## Goal
Leave out the pictures and reproduce all of the data exactly.
----------------------------------------
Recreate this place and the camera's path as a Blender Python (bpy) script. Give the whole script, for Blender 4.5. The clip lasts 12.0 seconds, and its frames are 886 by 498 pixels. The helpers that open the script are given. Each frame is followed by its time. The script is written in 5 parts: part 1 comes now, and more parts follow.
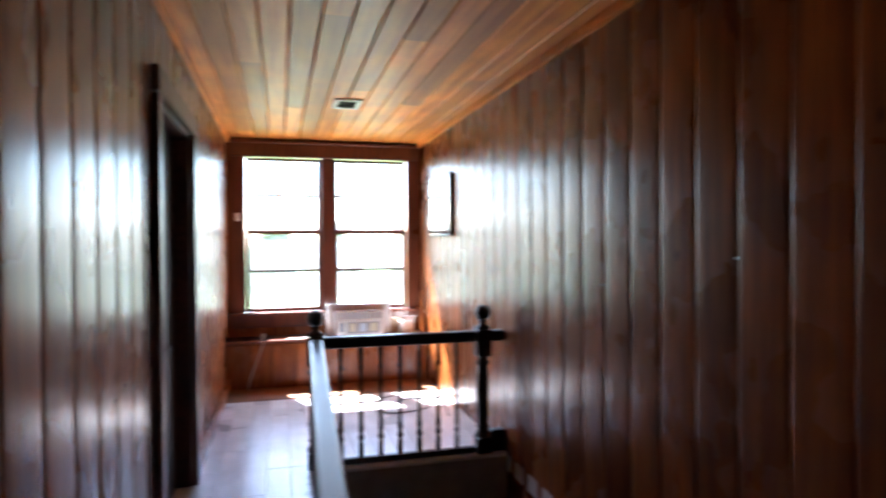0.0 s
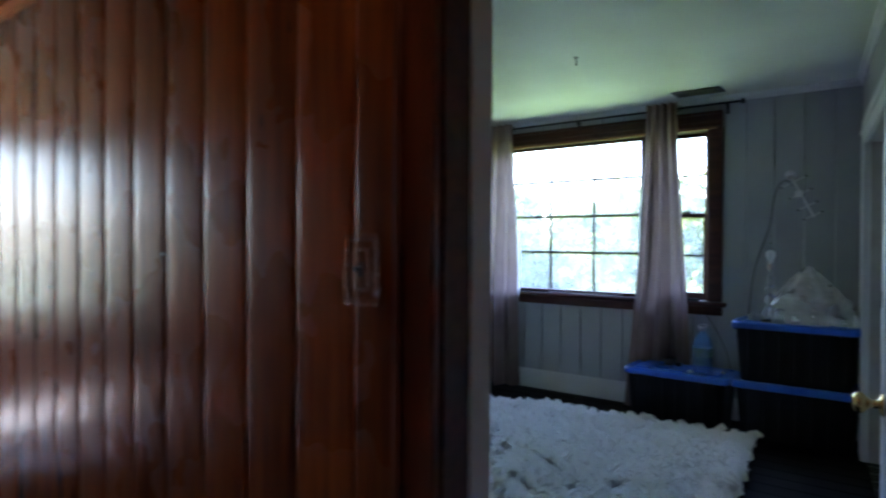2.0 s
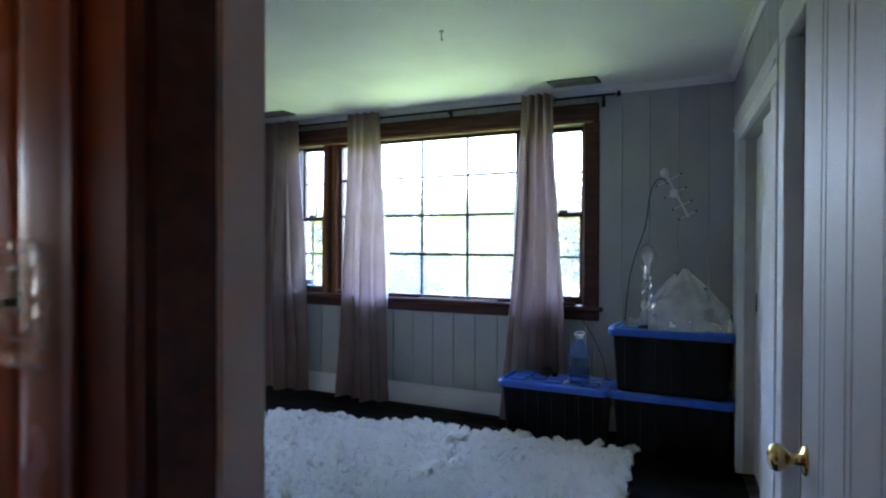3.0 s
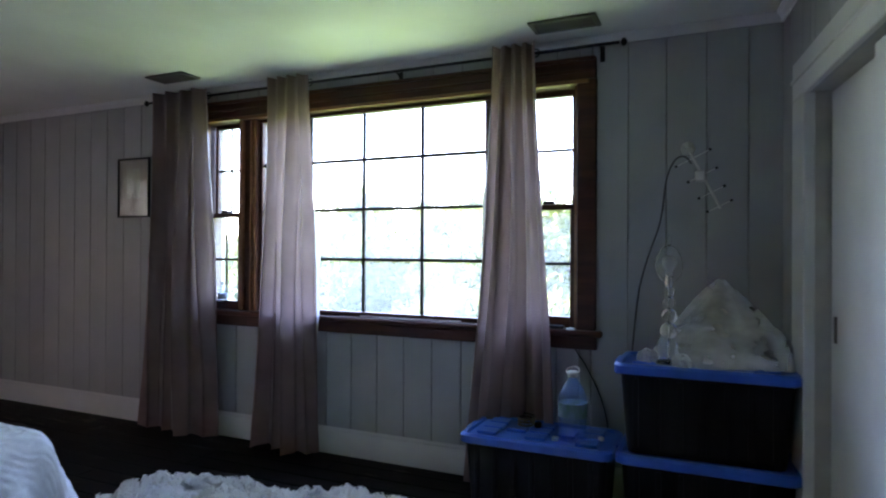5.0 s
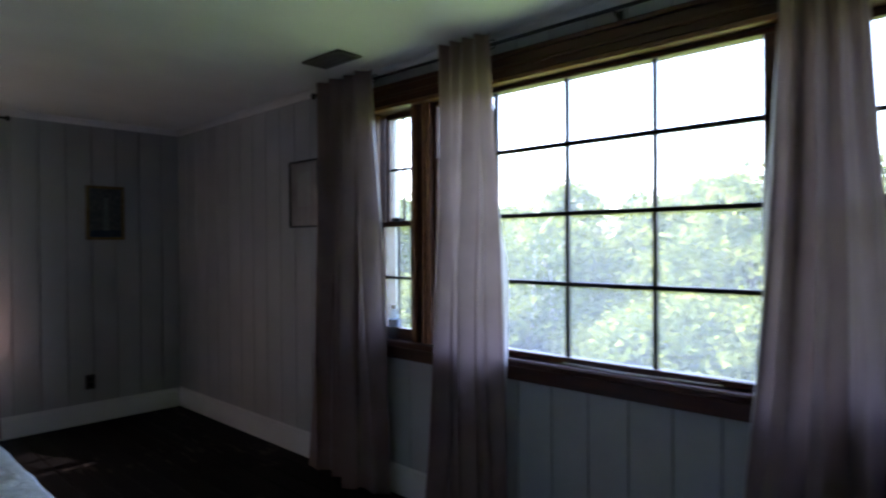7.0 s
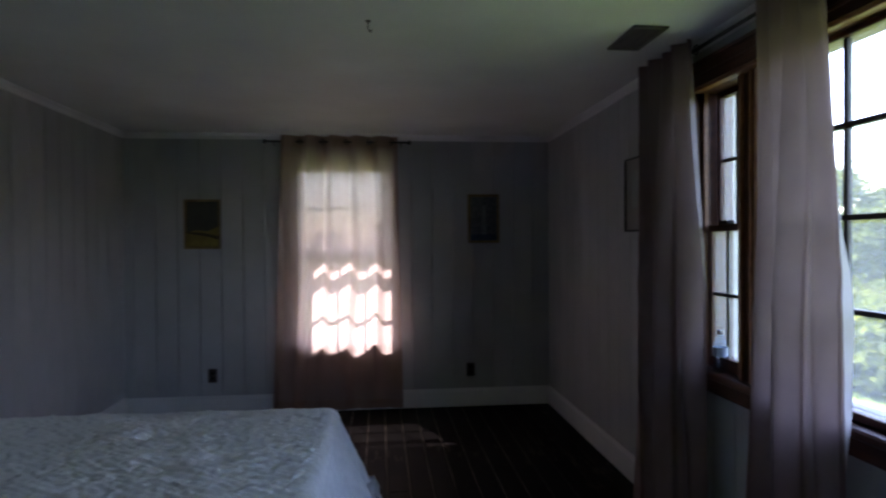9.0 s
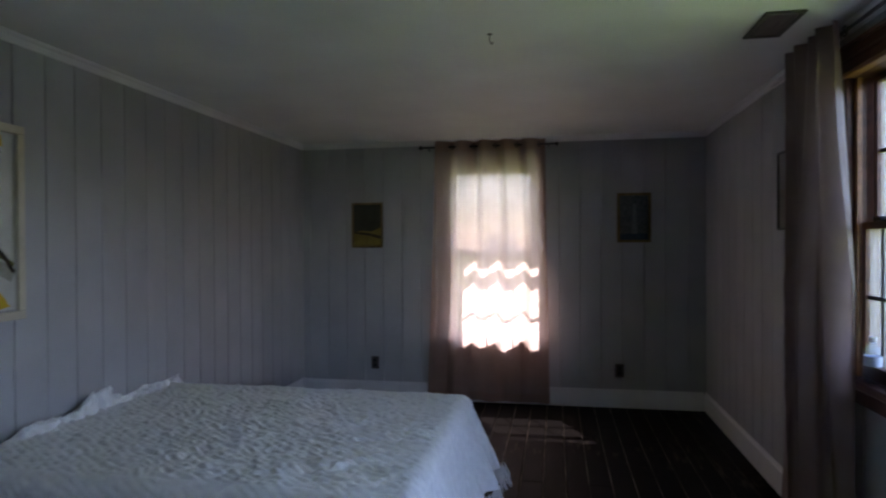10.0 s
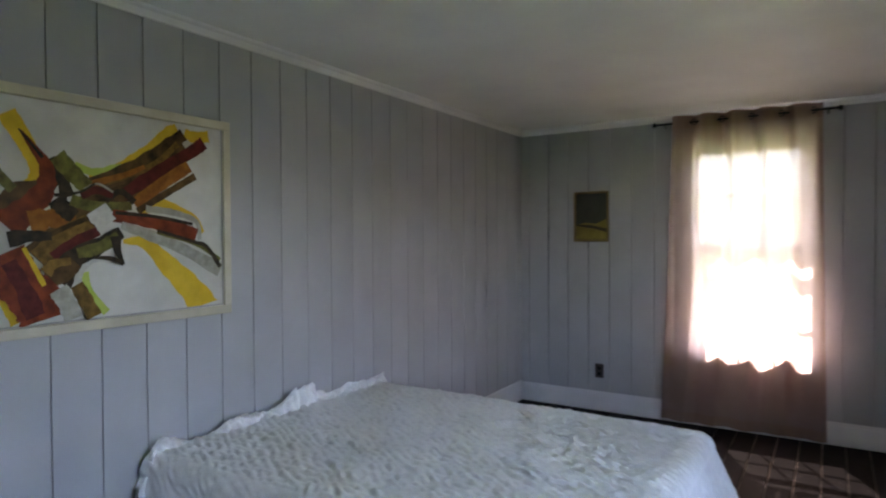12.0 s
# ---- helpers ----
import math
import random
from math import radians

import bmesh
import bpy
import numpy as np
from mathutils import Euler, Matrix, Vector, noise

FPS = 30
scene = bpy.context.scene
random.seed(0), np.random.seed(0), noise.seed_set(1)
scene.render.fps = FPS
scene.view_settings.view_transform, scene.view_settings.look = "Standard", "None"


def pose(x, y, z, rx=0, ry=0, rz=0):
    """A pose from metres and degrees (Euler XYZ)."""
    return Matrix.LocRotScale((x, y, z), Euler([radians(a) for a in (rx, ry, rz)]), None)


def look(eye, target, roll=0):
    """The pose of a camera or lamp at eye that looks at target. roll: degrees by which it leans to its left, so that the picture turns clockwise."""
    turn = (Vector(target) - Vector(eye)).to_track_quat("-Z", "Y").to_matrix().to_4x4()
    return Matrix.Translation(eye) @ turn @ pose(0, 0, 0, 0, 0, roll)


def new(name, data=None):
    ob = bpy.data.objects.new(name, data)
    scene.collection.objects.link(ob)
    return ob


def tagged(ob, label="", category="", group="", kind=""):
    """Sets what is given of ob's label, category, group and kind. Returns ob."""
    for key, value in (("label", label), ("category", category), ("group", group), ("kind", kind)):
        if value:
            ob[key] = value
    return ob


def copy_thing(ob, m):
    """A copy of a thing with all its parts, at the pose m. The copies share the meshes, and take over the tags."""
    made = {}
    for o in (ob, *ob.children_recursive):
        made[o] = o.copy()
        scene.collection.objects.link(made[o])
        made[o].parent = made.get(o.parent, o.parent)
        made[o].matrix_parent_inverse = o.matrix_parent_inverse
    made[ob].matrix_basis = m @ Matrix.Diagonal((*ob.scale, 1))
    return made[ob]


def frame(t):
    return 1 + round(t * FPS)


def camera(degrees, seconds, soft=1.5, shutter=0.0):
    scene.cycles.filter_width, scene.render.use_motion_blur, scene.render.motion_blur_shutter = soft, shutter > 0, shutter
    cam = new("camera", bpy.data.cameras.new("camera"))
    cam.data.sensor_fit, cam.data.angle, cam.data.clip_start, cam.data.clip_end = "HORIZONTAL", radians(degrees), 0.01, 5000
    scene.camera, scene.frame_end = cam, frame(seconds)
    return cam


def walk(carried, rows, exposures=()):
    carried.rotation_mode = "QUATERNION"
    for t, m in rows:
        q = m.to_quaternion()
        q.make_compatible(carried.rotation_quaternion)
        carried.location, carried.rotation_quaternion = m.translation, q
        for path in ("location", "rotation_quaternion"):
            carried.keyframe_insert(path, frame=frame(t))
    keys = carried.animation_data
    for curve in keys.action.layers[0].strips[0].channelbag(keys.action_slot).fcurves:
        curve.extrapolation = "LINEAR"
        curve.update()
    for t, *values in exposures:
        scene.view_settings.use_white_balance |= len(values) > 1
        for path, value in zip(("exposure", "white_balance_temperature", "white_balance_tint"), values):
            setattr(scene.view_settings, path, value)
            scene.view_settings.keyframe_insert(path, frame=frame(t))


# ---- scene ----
----------------------------------------
## Output of the exercise
Recreate this place and the camera's path as a Blender Python (bpy) script. Give the whole script, for Blender 4.5. The clip lasts 12.0 seconds, and its frames are 886 by 498 pixels. The helpers that open the script are given. Each frame is followed by its time. The script is written in 5 parts: part 1 comes now, and more parts follow.
0.0 s
2.0 s
3.0 s
5.0 s
7.0 s
9.0 s
10.0 s
12.0 s
# ---- helpers ----
import math
import random
from math import radians

import bmesh
import bpy
import numpy as np
from mathutils import Euler, Matrix, Vector, noise

FPS = 30
scene = bpy.context.scene
random.seed(0), np.random.seed(0), noise.seed_set(1)
scene.render.fps = FPS
scene.view_settings.view_transform, scene.view_settings.look = "Standard", "None"


def pose(x, y, z, rx=0, ry=0, rz=0):
    """A pose from metres and degrees (Euler XYZ)."""
    return Matrix.LocRotScale((x, y, z), Euler([radians(a) for a in (rx, ry, rz)]), None)


def look(eye, target, roll=0):
    """The pose of a camera or lamp at eye that looks at target. roll: degrees by which it leans to its left, so that the picture turns clockwise."""
    turn = (Vector(target) - Vector(eye)).to_track_quat("-Z", "Y").to_matrix().to_4x4()
    return Matrix.Translation(eye) @ turn @ pose(0, 0, 0, 0, 0, roll)


def new(name, data=None):
    ob = bpy.data.objects.new(name, data)
    scene.collection.objects.link(ob)
    return ob


def tagged(ob, label="", category="", group="", kind=""):
    """Sets what is given of ob's label, category, group and kind. Returns ob."""
    for key, value in (("label", label), ("category", category), ("group", group), ("kind", kind)):
        if value:
            ob[key] = value
    return ob


def copy_thing(ob, m):
    """A copy of a thing with all its parts, at the pose m. The copies share the meshes, and take over the tags."""
    made = {}
    for o in (ob, *ob.children_recursive):
        made[o] = o.copy()
        scene.collection.objects.link(made[o])
        made[o].parent = made.get(o.parent, o.parent)
        made[o].matrix_parent_inverse = o.matrix_parent_inverse
    made[ob].matrix_basis = m @ Matrix.Diagonal((*ob.scale, 1))
    return made[ob]


def frame(t):
    return 1 + round(t * FPS)


def camera(degrees, seconds, soft=1.5, shutter=0.0):
    scene.cycles.filter_width, scene.render.use_motion_blur, scene.render.motion_blur_shutter = soft, shutter > 0, shutter
    cam = new("camera", bpy.data.cameras.new("camera"))
    cam.data.sensor_fit, cam.data.angle, cam.data.clip_start, cam.data.clip_end = "HORIZONTAL", radians(degrees), 0.01, 5000
    scene.camera, scene.frame_end = cam, frame(seconds)
    return cam


def walk(carried, rows, exposures=()):
    carried.rotation_mode = "QUATERNION"
    for t, m in rows:
        q = m.to_quaternion()
        q.make_compatible(carried.rotation_quaternion)
        carried.location, carried.rotation_quaternion = m.translation, q
        for path in ("location", "rotation_quaternion"):
            carried.keyframe_insert(path, frame=frame(t))
    keys = carried.animation_data
    for curve in keys.action.layers[0].strips[0].channelbag(keys.action_slot).fcurves:
        curve.extrapolation = "LINEAR"
        curve.update()
    for t, *values in exposures:
        scene.view_settings.use_white_balance |= len(values) > 1
        for path, value in zip(("exposure", "white_balance_temperature", "white_balance_tint"), values):
            setattr(scene.view_settings, path, value)
            scene.view_settings.keyframe_insert(path, frame=frame(t))


# ---- scene ----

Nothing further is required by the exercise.